# What this task involves
In the listing below, locate the line that contains "4. More parts follow." and the line that contains "return np.array(out)". Restate word for word those two lines and every line between them, and nothing else.

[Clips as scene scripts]
::::

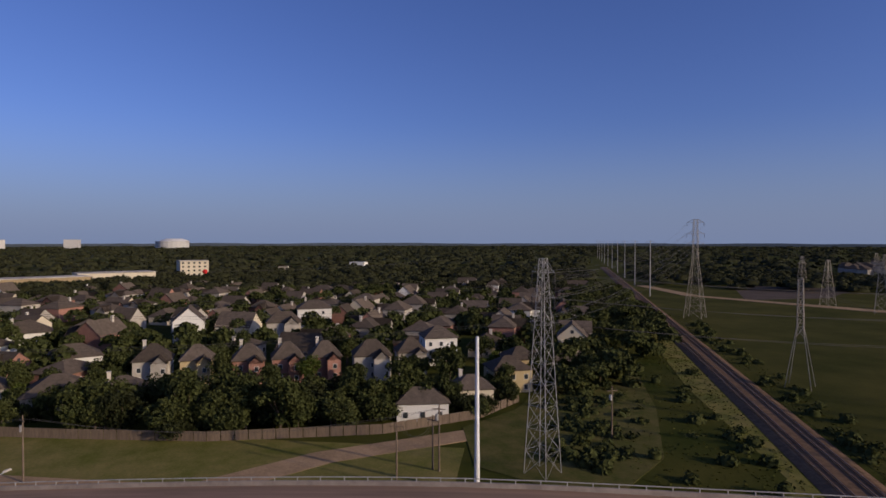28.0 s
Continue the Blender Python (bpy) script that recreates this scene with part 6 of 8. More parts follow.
# ---- substation yard ----
ground_sheet("gravel_yard", [Vector(p) for p in ((212, -332), (141, -278), (72, -246), (10, -257), (-70, -320), (-110, -470), (60, -560), (240, -470))], 0.08, "gravel", "brown-grey gravel yard of the substation", category="yard")
ground_sheet("gravel_patch", [P(-137, 430), P(-143, 470), P(-145, 590), P(-136, 560)], 0.08, "gravel", "gravel patch beyond the field", category="yard")
ground_sheet("track", [Vector(p) for p in ((212, -332), (218, -326), (330, -300), (420, -330), (420, -340), (326, -310), (214, -340))], 0.09, "dirt", "pale dirt track across the field", category="track")
bm = bmesh.new()
for sx in (-6, 6):
    for sy in (-0.7, 0.7):
        beam(bm, (sx + sy * 0.3, sy, 0), (sx, sy * 0.3, 11), 0.24)
    for k in range(5):
        beam(bm, (sx - 0.2, -0.6, k * 2.2), (sx + 0.2, 0.6, k * 2.2 + 2.2), 0.12)
for z in (10.2, 11):
    for sy in (-0.35, 0.35):
        beam(bm, (-6, sy, z), (6, sy, z), 0.18)
for k in range(8):
    beam(bm, (-6 + k * 1.5, -0.35, 10.2), (-4.5 + k * 1.5, 0.35, 11), 0.1)
gantry_me = mesh_of("frame", bm, M["pylonsteel"])
bm = bmesh.new()
insulator_string(bm, (0, 0, 5.4), 5, 0.3, 0.2)
ins_me = mesh_of("insulator", bm, M["darksteel"])
bm = bmesh.new()
box(bm, (0, 0, 1.6), (3.4, 2.4, 3.0), 0, 0.1)
trans_me = mesh_of("tank_body", bm, M["grey"])
bm = bmesh.new()
cyl(bm, (0, 0, 3.1), 0.2, 1.6, 8)
bush_me = mesh_of("bushing", bm, M["darksteel"])
bm = bmesh.new()
box(bm, (0, 0, 1.5), (2.9, 0.6, 2.2), 0, 0.08)
rad_me = mesh_of("radiator", bm, M["steel"])
SUBP = []
for i in range(10):
    for j in range(7):
        q = Vector((-40, -440)) + Vector((0.90, 0.42)) * (i * 24 + PR.uniform(-4, 4)) + Vector((-0.42, 0.90)) * (j * 19 + PR.uniform(-4, 4) - 10)
        if q.length > 262:
            SUBP.append(q)
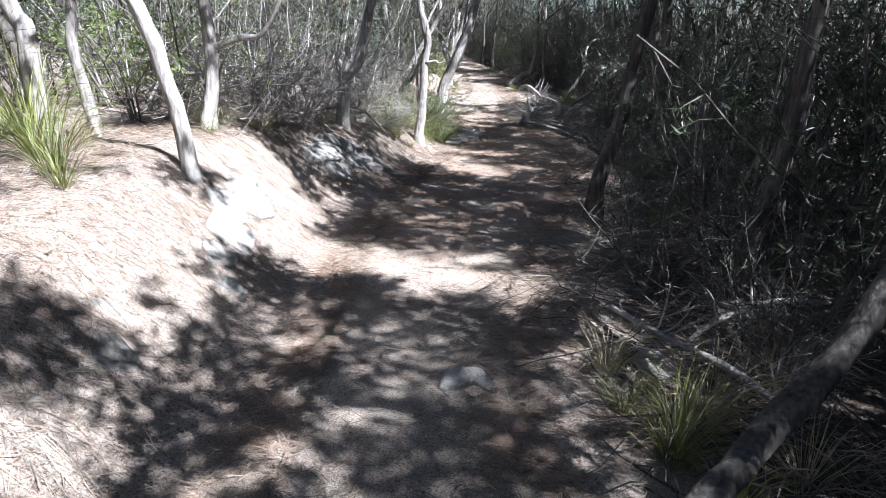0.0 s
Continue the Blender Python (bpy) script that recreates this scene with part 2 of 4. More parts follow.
def spline(points, per=5):
    """A smooth line through points of (x, y, z, radius)."""
    p = np.array(points, dtype=float)
    p = np.vstack([2 * p[0] - p[1], p, 2 * p[-1] - p[-2]])
    out = []
    for i in range(1, len(p) - 2):
        for s in np.arange(per) / per:
            a, b, c, d = p[i - 1], p[i], p[i + 1], p[i + 2]
            out.append(0.5 * (2 * b + (c - a) * s + (2 * a - 5 * b + 4 * c - d) * s * s + (3 * b - a - 3 * c + d) * s ** 3))
    out.append(p[-2])
    return np.array(out)


def rough_tube(points, sides=12, knobs=0.14, seed=0, per=5, flare=False):
    """A trunk or log: a tube with uneven, knobbly skin."""
    rng = np.random.default_rng(seed)
    s = spline(points, per)
    s[:, :2] += np.cumsum(rng.normal(size=(len(s), 2)), 0) * s[:, 3:4] * 0.03
    v, q, t = tubes(s[None, :, :3], np.maximum(s[None, :, 3], 0.002), sides)
    K = len(s)
    v = v.reshape(K, sides, 3)
    n1 = rng.normal(size=(K + 4, sides))
    n1 = (n1[:-4] + 2 * n1[1:-3] + 3 * n1[2:-2] + 2 * n1[3:-1] + n1[4:]) / 5
    n1 = (n1 + np.roll(n1, 1, 1)) * 0.6 + rng.normal(size=sides) * 0.7
    out = v - s[:, None, :3]
    v = s[:, None, :3] + out * (1 + knobs * n1)[..., None]
    if flare:
        w = np.linspace(0, 1, K)
        f = 1 + np.exp(-w * 22)[:, None] * (0.3 + 0.3 * np.sin(np.arange(sides) * 2 * np.pi * 4 / sides + seed))
        v = s[:, None, :3] + (v - s[:, None, :3]) * f[..., None]
    return v.reshape(-1, 3), q, t


# ---- the lie of the land ----
PROFILE = [(-400, 0.0), (-5, 0.0), (2, 0.0), (6, -.03), (10, -.07), (12.7, -.07), (15, .10), (16.6, .20), (18, .24), (20, .30), (22.5, .36), (26, .42), (30, .70), (33, .95), (40, 1.55), (60, 2.6), (400, 4)]
LEFT = [(-6, -1.25), (2, -1.2), (3, -1.3), (4, -1.42), (5, -1.38), (6, -1.2), (7, -.85), (8, -.6), (9, -.02), (10, .12), (11, .35), (12, .05), (13, -.35), (14, -.5), (15.3, 0), (16.5, .45), (18, .5), (20, .45), (22, .6), (24, .25), (26, .05), (28, -.05), (30, -.3), (33, -.5), (36, -1.0), (40, -1.6), (44, -2.8), (48, -4.8), (55, -9), (80, -26)]
RIGHT = [(-6, .45), (2, .45), (3, .55), (4, .85), (5, 1.0), (6, 1.45), (7, 1.8), (8, 2.0), (10, 2.0), (11, 1.9), (12.5, 1.5), (13.3, 1.3), (14.5, 1.65), (16.5, 1.75), (18, 1.75), (20, 2.0), (22, 2.1), (24, 2.05), (26, 1.75), (28, 1.4), (30, .85), (33, .5), (36, .05), (40, -.6), (44, -1.8), (48, -3.2), (55, -7.4), (80, -24)]
BANK = [(-6, .6, 1.1), (2, .62, 1.1), (4.5, .66, 1.1), (6, .66, 1.15), (7.6, .48, .95), (9, .28, .6), (11, .2, .9), (13, .35, 1.2), (15, .48, 1.0), (16.5, .42, .42), (18, .3, .7), (20, .3, .9), (22, .48, .6), (26, .45, .7), (40, .4, .9)]
TOE = [(-6, -.8), (2, -.78), (4.5, -.75), (5.5, -.68), (6.5, -.5), (7.6, -.38), (8.3, -.15), (9, .0), (10, .12), (11, .35), (12, .05), (13, -.35), (14, -.5), (15.3, 0), (16.5, .45), (18, .5), (20, .45), (22, .6), (24, .25), (26, .05), (28, -.05), (30, -.3), (33, -.5), (36, -1.0), (40, -1.6), (44, -2.8), (48, -4.8), (55, -9), (80, -26)]
DROP = [(-6, .1), (3, .1), (6, .15), (9, .25), (11.5, .32), (13.5, .25), (15.4, .08), (17, .12), (18, .10), (20, .15), (26, .15), (40, .1)]


def table(rows, y, col=1):
    r = np.array(rows)
    return np.interp(y, r[:, 0], r[:, col])


def soft_table(rows, y, col=1, w=0.7):
    return sum(table(rows, np.asarray(y) + o * w, col) * k for o, k in ((-1, .2), (-.5, .2), (0, .2), (.5, .2), (1, .2)))


def hash2(i, j, seed):
    h = np.sin(i * 127.1 + j * 311.7 + seed * 74.7) * 43758.5453
    return h - np.floor(h)


def vnoise(x, y, size, seed=0):
    """Smooth noise, -1 to 1."""
    x, y = np.asarray(x) / size, np.asarray(y) / size
    i, j = np.floor(x), np.floor(y)
    u, v = x - i, y - j
    u, v = u * u * (3 - 2 * u), v * v * (3 - 2 * v)
    a = hash2(i, j, seed) * (1 - u) + hash2(i + 1, j, seed) * u
    b = hash2(i, j + 1, seed) * (1 - u) + hash2(i + 1, j + 1, seed) * u
    return (a * (1 - v) + b * v) * 2 - 1


def smooth01(a):
    a = np.clip(a, 0, 1)
    return a * a * (3 - 2 * a)


def height(x, y):
    x, y = np.asarray(x, dtype=float), np.asarray(y, dtype=float)
    near = np.exp(-np.maximum(np.abs(y - 14) - 30, 0) / 30)
    z = soft_table(PROFILE, y)
    dl, dr = soft_table(TOE, y, w=.4) - x, x - soft_table(RIGHT, y, w=.4)
    off = np.maximum(np.maximum(dl, dr), 0)
    z = z + soft_table(BANK, y) * smooth01(dl / soft_table(BANK, y, 2)) + 0.05 * np.clip(dl - 0.8, 0, 12)
    z = z - soft_table(DROP, y) * smooth01(dr / 0.55) - 0.02 * np.clip(dr - 0.8, 0, 6) + 0.03 * np.clip(dr - 6, 0, 20)
    z = z + near * (vnoise(x, y, 0.9, 1) * 0.03 + vnoise(x, y, 0.33, 2) * 0.014 + vnoise(x, y, 0.16, 3) * 0.006) * (0.45 + 0.75 * smooth01(off / 0.4))
    return z


def gz(x, y):
    return float(height(x, y))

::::

# Output below
Continue the Blender Python (bpy) script that recreates this scene with part 2 of 4. More parts follow.
def spline(points, per=5):
    """A smooth line through points of (x, y, z, radius)."""
    p = np.array(points, dtype=float)
    p = np.vstack([2 * p[0] - p[1], p, 2 * p[-1] - p[-2]])
    out = []
    for i in range(1, len(p) - 2):
        for s in np.arange(per) / per:
            a, b, c, d = p[i - 1], p[i], p[i + 1], p[i + 2]
            out.append(0.5 * (2 * b + (c - a) * s + (2 * a - 5 * b + 4 * c - d) * s * s + (3 * b - a - 3 * c + d) * s ** 3))
    out.append(p[-2])
    return np.array(out)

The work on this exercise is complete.